In November 2004, they emerged from the trees and presented themselves to a tiny village in southern Laos as refugees from a war that no longer existed. Calls were made. Cambodian authorities picked them up and took them back to the villages in Ratanakiri province they had fled decades before. They moved back in with family members -- in one man’s case, just across a red dirt path from the wooden house in which he was born. Moun and his family fled into the forest at a time when hungry people could be killed for eating food they weren’t expressly permitted to eat, or for intervening when soldiers beat their children, or for refusing to marry the strangers the army chose as their spouses. Regardless of what they had been told by well-meaning people since returning to Cambodia, it was clear that they weren’t quite sure what side of history they’d ended up on.

Ly Kamoun practicing slash-and-burn agriculture in his field, 2008.
Ly Kamoun practicing slash-and-burn agriculture in his field, 2008.

Years would pass before Moun admitted that 40 was an age he made up to end to my queries about his number of years on the planet, which struck him as irrelevant as the number of hairs on his head. He did not know, or care to know, the year of his birth. He was born of a people with no written language. No calendars or records marked the event of his arrival. As I would learn while trying to piece together the story of his life, Moun did not come from a storytelling culture. Questions about his life’s chronology, and especially his feelings about those events, would be for him a constant source of bemusement, bewilderment and frustration.

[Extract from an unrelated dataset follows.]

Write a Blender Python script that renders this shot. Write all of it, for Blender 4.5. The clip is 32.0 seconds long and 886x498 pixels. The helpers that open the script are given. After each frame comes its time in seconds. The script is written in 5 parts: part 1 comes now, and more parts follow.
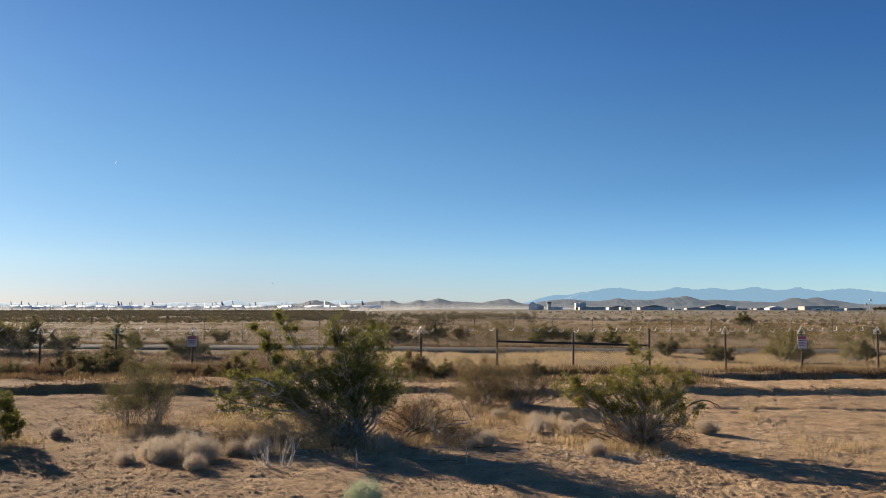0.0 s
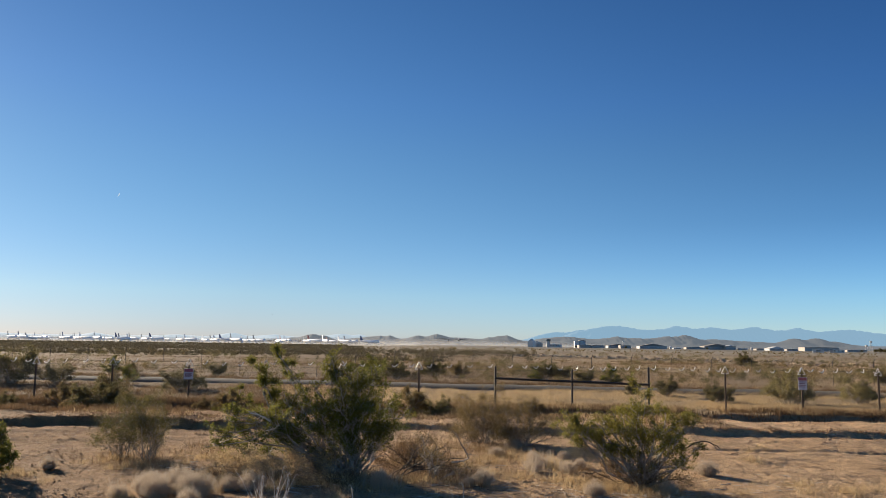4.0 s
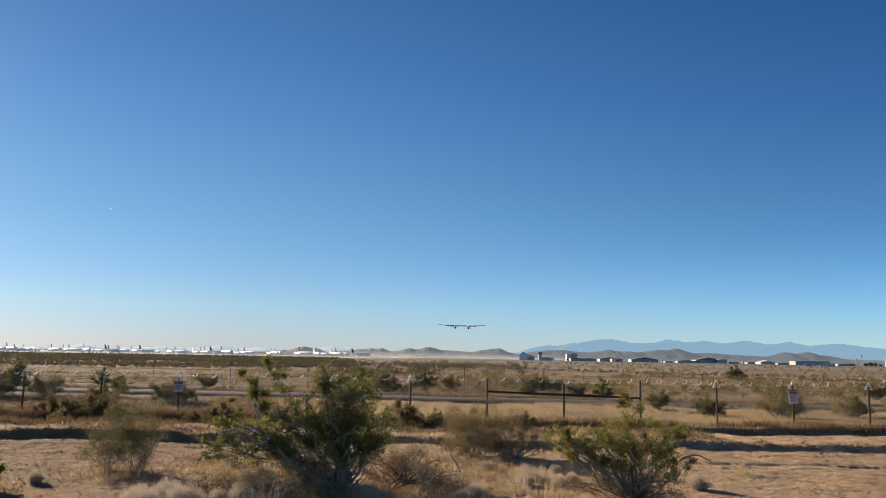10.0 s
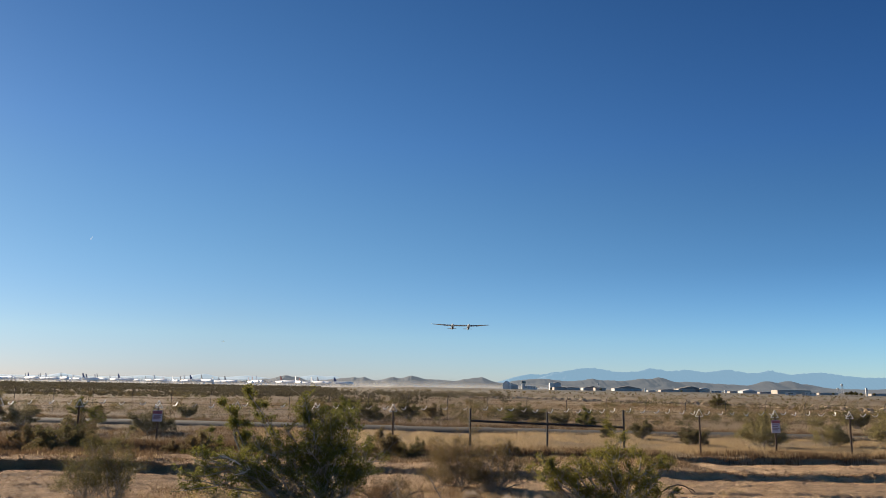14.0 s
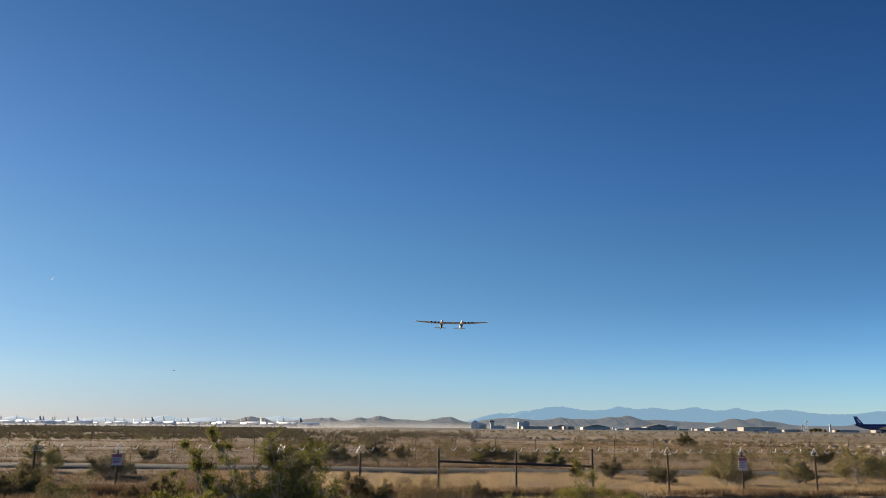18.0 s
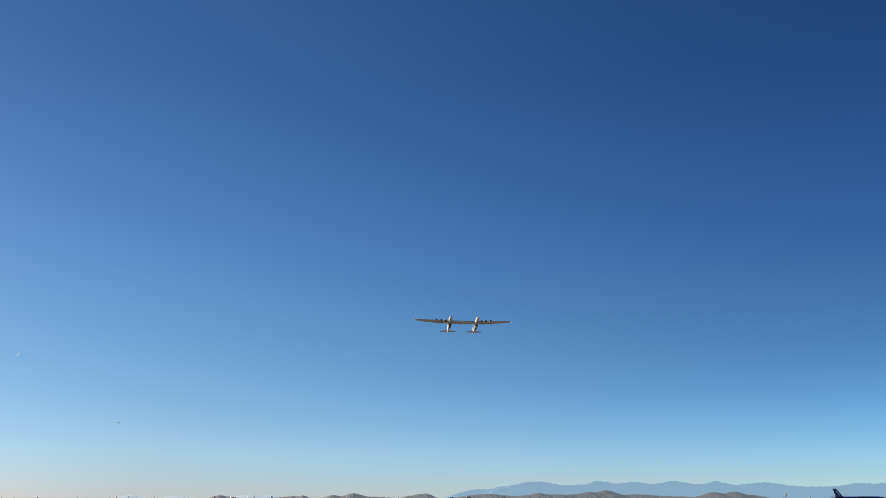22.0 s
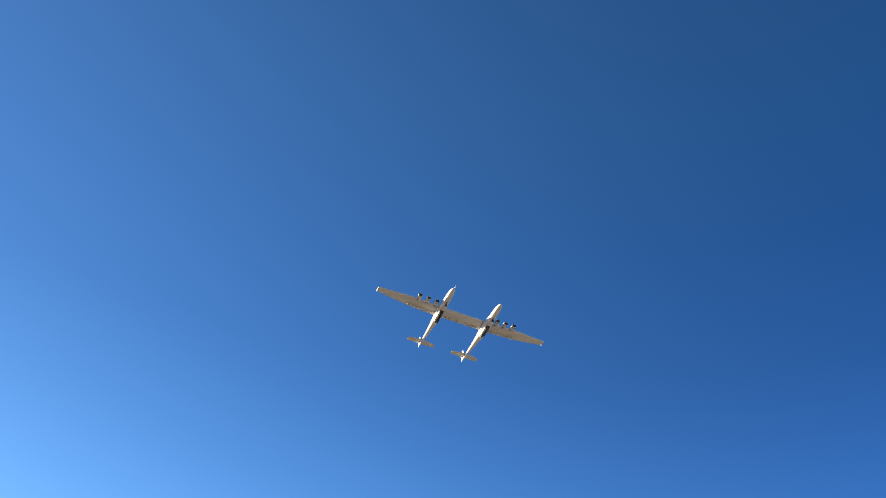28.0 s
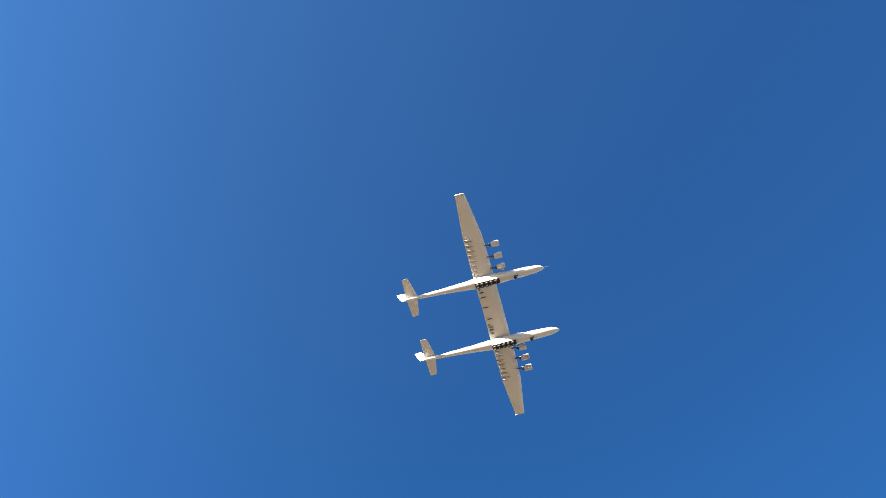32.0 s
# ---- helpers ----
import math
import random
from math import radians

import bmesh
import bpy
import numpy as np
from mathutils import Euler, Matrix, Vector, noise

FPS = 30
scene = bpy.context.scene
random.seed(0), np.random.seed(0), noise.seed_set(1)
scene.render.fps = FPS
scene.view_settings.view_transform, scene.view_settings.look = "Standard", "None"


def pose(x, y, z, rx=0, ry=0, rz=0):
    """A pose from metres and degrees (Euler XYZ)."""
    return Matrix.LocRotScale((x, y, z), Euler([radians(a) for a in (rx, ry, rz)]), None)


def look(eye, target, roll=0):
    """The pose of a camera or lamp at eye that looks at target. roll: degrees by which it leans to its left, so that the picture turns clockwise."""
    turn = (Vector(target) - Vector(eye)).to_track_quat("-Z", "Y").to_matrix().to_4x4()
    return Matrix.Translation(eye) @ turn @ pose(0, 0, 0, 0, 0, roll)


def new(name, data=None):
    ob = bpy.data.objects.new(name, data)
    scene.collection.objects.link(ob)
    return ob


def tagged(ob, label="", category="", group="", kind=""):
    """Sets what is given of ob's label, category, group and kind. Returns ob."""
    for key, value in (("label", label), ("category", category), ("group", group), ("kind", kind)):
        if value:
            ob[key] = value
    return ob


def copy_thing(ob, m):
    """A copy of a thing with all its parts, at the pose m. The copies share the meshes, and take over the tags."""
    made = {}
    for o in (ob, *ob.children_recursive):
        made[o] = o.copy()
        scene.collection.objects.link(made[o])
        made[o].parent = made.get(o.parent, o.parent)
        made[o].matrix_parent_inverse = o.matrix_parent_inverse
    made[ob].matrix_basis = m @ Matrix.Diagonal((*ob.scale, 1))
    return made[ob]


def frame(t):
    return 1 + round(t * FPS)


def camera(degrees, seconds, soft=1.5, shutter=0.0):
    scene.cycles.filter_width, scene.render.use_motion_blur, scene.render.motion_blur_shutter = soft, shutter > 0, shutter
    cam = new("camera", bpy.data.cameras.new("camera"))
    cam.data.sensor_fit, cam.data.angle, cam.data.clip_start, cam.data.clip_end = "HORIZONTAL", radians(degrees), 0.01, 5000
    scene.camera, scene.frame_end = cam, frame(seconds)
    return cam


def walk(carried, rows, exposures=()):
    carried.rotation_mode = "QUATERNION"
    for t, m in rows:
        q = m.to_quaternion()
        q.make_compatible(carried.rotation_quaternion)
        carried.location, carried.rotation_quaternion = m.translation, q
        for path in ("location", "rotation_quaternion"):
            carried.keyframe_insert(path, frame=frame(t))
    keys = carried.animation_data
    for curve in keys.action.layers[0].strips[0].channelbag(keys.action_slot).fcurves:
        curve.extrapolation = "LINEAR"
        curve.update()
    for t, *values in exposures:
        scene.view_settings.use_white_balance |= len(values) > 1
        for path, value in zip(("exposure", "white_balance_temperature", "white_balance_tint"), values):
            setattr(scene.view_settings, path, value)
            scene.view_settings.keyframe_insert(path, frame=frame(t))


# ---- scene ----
# ======== camera ========
EYE = (0.0, 0.0, 2.35)
PATH = [
    (0, -0.00, 4.34, 0.00), (0.5, 0.47, 5.19, -0.82), (1, 0.68, 5.61, -1.07), (1.5, 0.67, 5.75, -1.10),
    (2, 0.59, 5.82, -0.96), (2.5, 0.48, 6.03, -0.94), (3, 0.32, 6.48, -0.90), (3.5, 0.10, 6.97, -0.86),
    (5.5, -0.41, 6.72, -0.66), (6, -0.30, 6.55, -0.70), (6.5, -0.18, 6.56, -0.76), (7, -0.14, 6.64, -0.84),
    (7.5, -0.14, 6.76, -0.87), (8, -0.19, 6.95, -0.94), (8.5, -0.28, 7.21, -0.98), (9, -0.42, 7.44, -0.95),
    (9.5, -0.54, 7.71, -0.93), (10, -0.71, 7.91, -0.95), (10.5, -0.90, 8.08, -0.88), (11, -1.06, 8.29, -0.92),
    (11.5, -1.18, 8.47, -1.00), (12, -1.30, 8.71, -1.07), (12.5, -1.38, 8.98, -1.13), (13, -1.51, 9.33, -1.07),
    (13.5, -1.71, 9.68, -1.02), (14, -1.95, 10.02, -0.95), (14.5, -2.17, 10.34, -0.91), (16.5, -3.01, 11.67, -0.94),
    (17, -3.33, 12.20, -0.84), (17.5, -3.77, 12.63, -0.70), (18, -4.25, 12.88, -0.48), (18.5, -4.68, 13.01, -0.22),
    (19, -4.94, 13.25, 0.02), (19.5, -5.02, 13.88, 0.21), (20, -5.03, 14.71, 0.30), (20.5, -5.07, 15.67, 0.28),
    (21, -5.25, 16.51, 0.23), (21.5, -5.59, 17.31, 0.14), (22, -5.95, 18.17, 0.13), (23, -7.02, 20.41, 0.05),
    (24, -7.89, 23.01, 0.38), (25, -8.83, 25.94, 0.90), (25.5, -10.24, 27.57, 0.20), (27.5, -19.67, 35.99, -4.43),
    (28, -22.96, 38.77, -6.00), (29, -30.95, 45.11, -8.43), (30, -40.49, 52.37, -8.92), (31, -55.66, 60.47, -9.47),
    (32, -77.09, 68.05, -7.09),
]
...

That did not deter the reporters gathered at Moun’s village that day, an international group that included my colleague Phann Ana, a reporter from the Cambodia Daily newspaper, and myself, a 24-year-old American journalist nearing the end of a yearlong stint at the country’s English-language paper.

We were there to turn the people shifting uncomfortably before us in cheap new clothing into stories. It almost didn’t matter what they said. They were already archetypes, joining the isolated Amazon tribes and forgotten Japanese World War II soldiers in the canon of people who had managed, however briefly, to unhitch themselves from the world.

Two men squatted in the dirt to show me how they had built fire in the forest, placing wood shavings between two pieces of bamboo and rubbing them vigorously against a third stick until the chips inside glowed an angry red. With blunt matter-of-factness they described their diet of wild chicken, mice, monkeys and the occasional tiger. They had no salt, they were quick to point out. This particular deprivation really seemed to smart.

A house in Ratanakiri.
A house in Ratanakiri.

Before these last few weeks they had never seen a telephone, a television or a car. They insisted -- and we believed them -- that it had been a full fifteen years since they had last encountered another person, that they kept completely to themselves that entire time, an isolated, self-sufficient society cut off from time and history.

“I was never happy in the forest. I wanted to see my family, my friends, my birthplace,” Moun told me. “It’s very different from before. Really, far different. People can freely exchange goods... they can buy and sell. It’s amazing. I enjoy it like them, too. Nobody disturbs anyone.”

Moun spoke briefly of a comrade of theirs, an older man who died four or five years earlier. Natural causes, Moun said. They buried his body without ceremony.

“Did anyone else die?” I asked.

“No,” he said without hesitation.

“Did you meet anyone else in the forest?”

“No,” he repeated.

Many times since, I have thought about that first meeting and wondered what it would be like to revisit that day, knowing what I later learned. Maybe I would have read unfairly into Moun’s mannerisms, judging his posture as too taut, his responses too quick. Perhaps I would have felt compassion for a person who had been tested in a way few humans would wish to be. I might have looked at him differently, had I known from the beginning that the story of this gentle, soft-spoken man included starvation, violence and murder. But to understand that, one would have to look far beyond the trailing smoke of a leaf-wrapped cigar.